Meskipun sudah ada PP 99/2012 tentang Pembatasan Remisi bagi Narapidana Korupsi, Terorisme, dan Narkoba, namun faktanya sejumlah koruptor kakap masih bisa mendapatkan remisi dan kemungkinan keluar lebih cepat dari ditentukan oleh hakim.
Hal ini terjadi karena Menteri Hukum dan HAM Amir Syamsuddin telah mengeluarkan surat edaran tanggal 13 Juli 2013 yang menyatakan bahwa PP No 99/2012 berlaku untuk napi yang putusannya berkekuatan hukum tetap (inkracht) sejak 12 November 2012. Surat edaran ini dapat dinilai sebagai upaya kompromi dan belas kasihan kepada koruptor dan jauh dari semangat pemberantasan korupsi.
Pemberian remisi dan pembebasan bersayarat terhadap koruptor masih saja diberikan meskipun diprotes banyak pihak. Tercatat sedikitnya 48 terpidana korupsi yang medapatkan pembebasan bersayarat di era SBY. Terakhir, menjelang SBY lengser melalui Menteri Hukum dan HAM, pemerintah memberikan pembebasan bersyarat yang kontroversial untuk Hartati Murdaya.

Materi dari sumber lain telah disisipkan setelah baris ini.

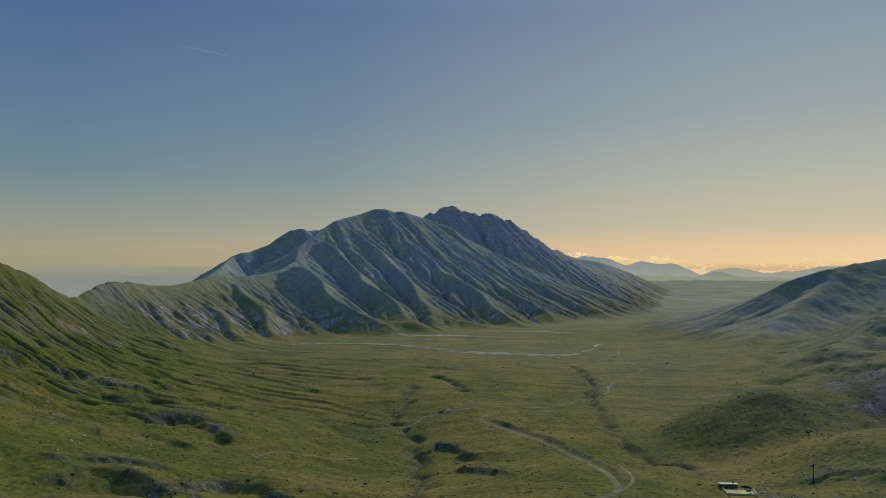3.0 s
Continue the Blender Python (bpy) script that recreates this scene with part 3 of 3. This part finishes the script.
RIVERS = [
    ([(-175, 1150), (-120, 1168), (-44, 1150), (25, 1105), (85, 1050), (139, 1010), (185, 985), (216, 1004)], (4, 9, 13, 11, 9, 12, 13, 3)),
    ([(196, 990), (214, 1000), (230, 1028)], (3, 6, 2)),
    ([(236, 1042), (246, 1060), (262, 1078)], (2, 5, 2)),
    ([(272, 1110), (284, 1150), (300, 1180)], (2, 5, 2)),
    ([(40, 1062), (85, 1032), (139, 990), (180, 968), (205, 985)], (3, 7, 10, 8, 3)),
    ([(-40, 1372), (14, 1380), (77, 1390), (126, 1370), (180, 1330)], (4, 14, 16, 12, 4)),
    ([(138, 1500), (200, 1490), (261, 1480), (330, 1440)], (4, 14, 16, 5)),
    ([(10, 1300), (90, 1290), (170, 1265), (240, 1240)], (3, 10, 10, 3)),
]
for k, (line, wide) in enumerate(RIVERS):
    c = smooth_line([(a, b, w) for (a, b), w in zip(line, wide)], 4.0)
    strip("dry_riverbed", c, c[:, 2], RIVER, 0.55, "pale dry gravel riverbed across the plain", "riverbed", 0.5, 7, k)

# ---- the far distance ----
def far_ridge(name, line, depth, foot, mat, label, seed, rough=8.0):
    """A far range: a crest line with slopes before and behind it."""
    c = smooth_line(line, 14.0)
    c[:, 2] += rough * fbm(c[:, 0], c[:, 1], 90, 4, seed) * step(0, 40, c[:, 2] - foot)
    v = np.linspace(-1, 1, 13)
    rows = []
    for xx, yy, zz in c:
        r = np.hypot(xx, yy)
        for q in v:
            k = 1 + q * depth / r
            up = (1 - abs(q)) ** 1.2
            rib = 1 - 0.25 * (1 - abs(q)) * abs(q) * 4 * (0.5 + 0.5 * math.sin(xx / 37.0 + 2.1 * math.sin(xx / 91.0) + 3 * q))
            rows.append((xx * k, yy * k, foot + (zz - foot) * up * rib))
    me = grid_mesh(name, np.array(rows), len(c), len(v), mat)
    return tagged(new(name, me), label, "distant hills", kind="structure")


# haze over the far hills, plain and sea is put into their glow
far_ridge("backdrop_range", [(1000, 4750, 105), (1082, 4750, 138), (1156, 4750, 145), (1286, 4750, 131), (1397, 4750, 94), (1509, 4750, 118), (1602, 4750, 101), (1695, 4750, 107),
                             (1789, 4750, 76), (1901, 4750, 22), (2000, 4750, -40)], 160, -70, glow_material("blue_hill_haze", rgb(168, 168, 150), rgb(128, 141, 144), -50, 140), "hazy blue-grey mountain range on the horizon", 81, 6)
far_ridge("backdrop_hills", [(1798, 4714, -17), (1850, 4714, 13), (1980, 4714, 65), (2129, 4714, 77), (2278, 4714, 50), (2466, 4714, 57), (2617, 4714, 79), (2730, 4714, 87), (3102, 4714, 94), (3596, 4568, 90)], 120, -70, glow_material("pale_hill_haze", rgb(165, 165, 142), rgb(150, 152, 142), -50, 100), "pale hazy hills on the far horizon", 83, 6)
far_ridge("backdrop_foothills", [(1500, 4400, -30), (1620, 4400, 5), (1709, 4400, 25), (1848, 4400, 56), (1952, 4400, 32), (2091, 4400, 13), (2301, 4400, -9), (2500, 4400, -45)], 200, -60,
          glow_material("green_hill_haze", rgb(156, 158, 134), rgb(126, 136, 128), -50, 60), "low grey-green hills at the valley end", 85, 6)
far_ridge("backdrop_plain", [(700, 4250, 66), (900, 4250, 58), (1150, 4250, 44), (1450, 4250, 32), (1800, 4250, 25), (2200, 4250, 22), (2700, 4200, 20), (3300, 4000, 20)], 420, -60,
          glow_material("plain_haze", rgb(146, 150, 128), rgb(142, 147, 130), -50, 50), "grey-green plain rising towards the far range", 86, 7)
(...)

3. Melantik kepala daerah yang tersandung korupsi
Kompromi yang ditunjukkan di era SBY adalah tetap memaksakan melantik 5 kepala daerah yang menjadi tersangka atau terdakwa kasus korupsi di penjara. Terakhir sikap kompromi terhadap koruptor dan sangat memalukan ditunjukkan ketika mendagri melantik Hambit Bintih, calon Kepala Derah dari Gunung Mas Kalbar meskipun dalam status tersangka dan ditahan oleh KPK.
4. Gagal melahirkan regulasi antikorupsi
Pada aspek regulasi, meskipun Indonesia sudah meratifikasi Konvensi PBB tentang Pemberantasan Korupsi melalui UU No 7 Tahun 2006, namun tindak lanjut dalam membuat Revisi UU Tipikor yang baru tidak juga diselesaikan hingga akhir pemerintahan SBY. Padahal revisi UU Tipikor ini diperlukan untuk mendukung perlawanan korupsi secara lebih optimal.
5. Kasus korupsi kakap
Hingga menjelang akhir era Presiden tahun 2014, sejumlah kasus korupsi kelas kakap seperti dana Bantuan Likuidasi Bank Indonesia (BLBI) dan rekening gendut jenderal polisi bahkan tidak tersentuh.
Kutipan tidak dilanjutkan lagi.